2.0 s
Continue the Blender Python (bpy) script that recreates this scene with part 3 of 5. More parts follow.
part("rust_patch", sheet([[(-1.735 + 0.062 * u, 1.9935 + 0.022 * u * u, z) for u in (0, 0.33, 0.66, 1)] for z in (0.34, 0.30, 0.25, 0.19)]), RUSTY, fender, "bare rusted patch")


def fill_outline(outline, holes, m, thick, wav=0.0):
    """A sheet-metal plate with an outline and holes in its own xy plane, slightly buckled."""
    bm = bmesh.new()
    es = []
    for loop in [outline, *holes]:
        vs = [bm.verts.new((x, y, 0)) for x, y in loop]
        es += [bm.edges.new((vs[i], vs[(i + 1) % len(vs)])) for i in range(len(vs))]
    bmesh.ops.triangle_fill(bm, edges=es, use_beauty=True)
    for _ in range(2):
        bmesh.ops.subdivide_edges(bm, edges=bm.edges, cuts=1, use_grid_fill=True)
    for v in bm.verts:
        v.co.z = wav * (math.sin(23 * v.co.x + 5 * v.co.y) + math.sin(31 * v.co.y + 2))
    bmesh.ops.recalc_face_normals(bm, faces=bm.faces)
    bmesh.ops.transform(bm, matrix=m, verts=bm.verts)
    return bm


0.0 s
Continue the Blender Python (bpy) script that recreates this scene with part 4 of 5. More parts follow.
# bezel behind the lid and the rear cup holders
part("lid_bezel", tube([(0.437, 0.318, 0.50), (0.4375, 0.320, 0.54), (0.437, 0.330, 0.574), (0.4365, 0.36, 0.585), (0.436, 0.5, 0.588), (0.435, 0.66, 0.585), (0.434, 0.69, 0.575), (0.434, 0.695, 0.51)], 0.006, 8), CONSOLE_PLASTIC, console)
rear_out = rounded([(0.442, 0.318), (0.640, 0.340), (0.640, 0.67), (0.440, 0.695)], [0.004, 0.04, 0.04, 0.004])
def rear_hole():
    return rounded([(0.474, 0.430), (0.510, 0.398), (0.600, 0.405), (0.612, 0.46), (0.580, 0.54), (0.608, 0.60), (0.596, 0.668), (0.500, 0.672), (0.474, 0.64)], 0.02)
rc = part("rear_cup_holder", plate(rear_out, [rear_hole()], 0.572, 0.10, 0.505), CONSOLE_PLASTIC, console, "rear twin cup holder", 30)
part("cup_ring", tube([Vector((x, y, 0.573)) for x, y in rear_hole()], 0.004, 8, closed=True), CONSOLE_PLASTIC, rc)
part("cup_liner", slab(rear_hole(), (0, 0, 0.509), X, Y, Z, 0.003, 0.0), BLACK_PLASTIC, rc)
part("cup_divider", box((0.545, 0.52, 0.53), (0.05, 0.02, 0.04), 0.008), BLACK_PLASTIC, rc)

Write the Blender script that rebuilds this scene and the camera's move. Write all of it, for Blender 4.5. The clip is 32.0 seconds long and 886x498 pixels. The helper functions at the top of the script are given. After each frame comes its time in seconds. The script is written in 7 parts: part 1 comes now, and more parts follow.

WHAT IS EXPECTED: Output the entries exactly.

FINAL RESULT:
2.0 s
Continue the Blender Python (bpy) script that recreates this scene with part 3 of 5. More parts follow.
part("rust_patch", sheet([[(-1.735 + 0.062 * u, 1.9935 + 0.022 * u * u, z) for u in (0, 0.33, 0.66, 1)] for z in (0.34, 0.30, 0.25, 0.19)]), RUSTY, fender, "bare rusted patch")


def fill_outline(outline, holes, m, thick, wav=0.0):
    """A sheet-metal plate with an outline and holes in its own xy plane, slightly buckled."""
    bm = bmesh.new()
    es = []
    for loop in [outline, *holes]:
        vs = [bm.verts.new((x, y, 0)) for x, y in loop]
        es += [bm.edges.new((vs[i], vs[(i + 1) % len(vs)])) for i in range(len(vs))]
    bmesh.ops.triangle_fill(bm, edges=es, use_beauty=True)
    for _ in range(2):
        bmesh.ops.subdivide_edges(bm, edges=bm.edges, cuts=1, use_grid_fill=True)
    for v in bm.verts:
        v.co.z = wav * (math.sin(23 * v.co.x + 5 * v.co.y) + math.sin(31 * v.co.y + 2))
    bmesh.ops.recalc_face_normals(bm, faces=bm.faces)
    bmesh.ops.transform(bm, matrix=m, verts=bm.verts)
    return bm


0.0 s
Continue the Blender Python (bpy) script that recreates this scene with part 4 of 5. More parts follow.
# bezel behind the lid and the rear cup holders
part("lid_bezel", tube([(0.437, 0.318, 0.50), (0.4375, 0.320, 0.54), (0.437, 0.330, 0.574), (0.4365, 0.36, 0.585), (0.436, 0.5, 0.588), (0.435, 0.66, 0.585), (0.434, 0.69, 0.575), (0.434, 0.695, 0.51)], 0.006, 8), CONSOLE_PLASTIC, console)
rear_out = rounded([(0.442, 0.318), (0.640, 0.340), (0.640, 0.67), (0.440, 0.695)], [0.004, 0.04, 0.04, 0.004])
def rear_hole():
    return rounded([(0.474, 0.430), (0.510, 0.398), (0.600, 0.405), (0.612, 0.46), (0.580, 0.54), (0.608, 0.60), (0.596, 0.668), (0.500, 0.672), (0.474, 0.64)], 0.02)
rc = part("rear_cup_holder", plate(rear_out, [rear_hole()], 0.572, 0.10, 0.505), CONSOLE_PLASTIC, console, "rear twin cup holder", 30)
part("cup_ring", tube([Vector((x, y, 0.573)) for x, y in rear_hole()], 0.004, 8, closed=True), CONSOLE_PLASTIC, rc)
part("cup_liner", slab(rear_hole(), (0, 0, 0.509), X, Y, Z, 0.003, 0.0), BLACK_PLASTIC, rc)
part("cup_divider", box((0.545, 0.52, 0.53), (0.05, 0.02, 0.04), 0.008), BLACK_PLASTIC, rc)

Write the Blender script that rebuilds this scene and the camera's move. Write all of it, for Blender 4.5. The clip is 32.0 seconds long and 886x498 pixels. The helper functions at the top of the script are given. After each frame comes its time in seconds. The script is written in 7 parts: part 1 comes now, and more parts follow.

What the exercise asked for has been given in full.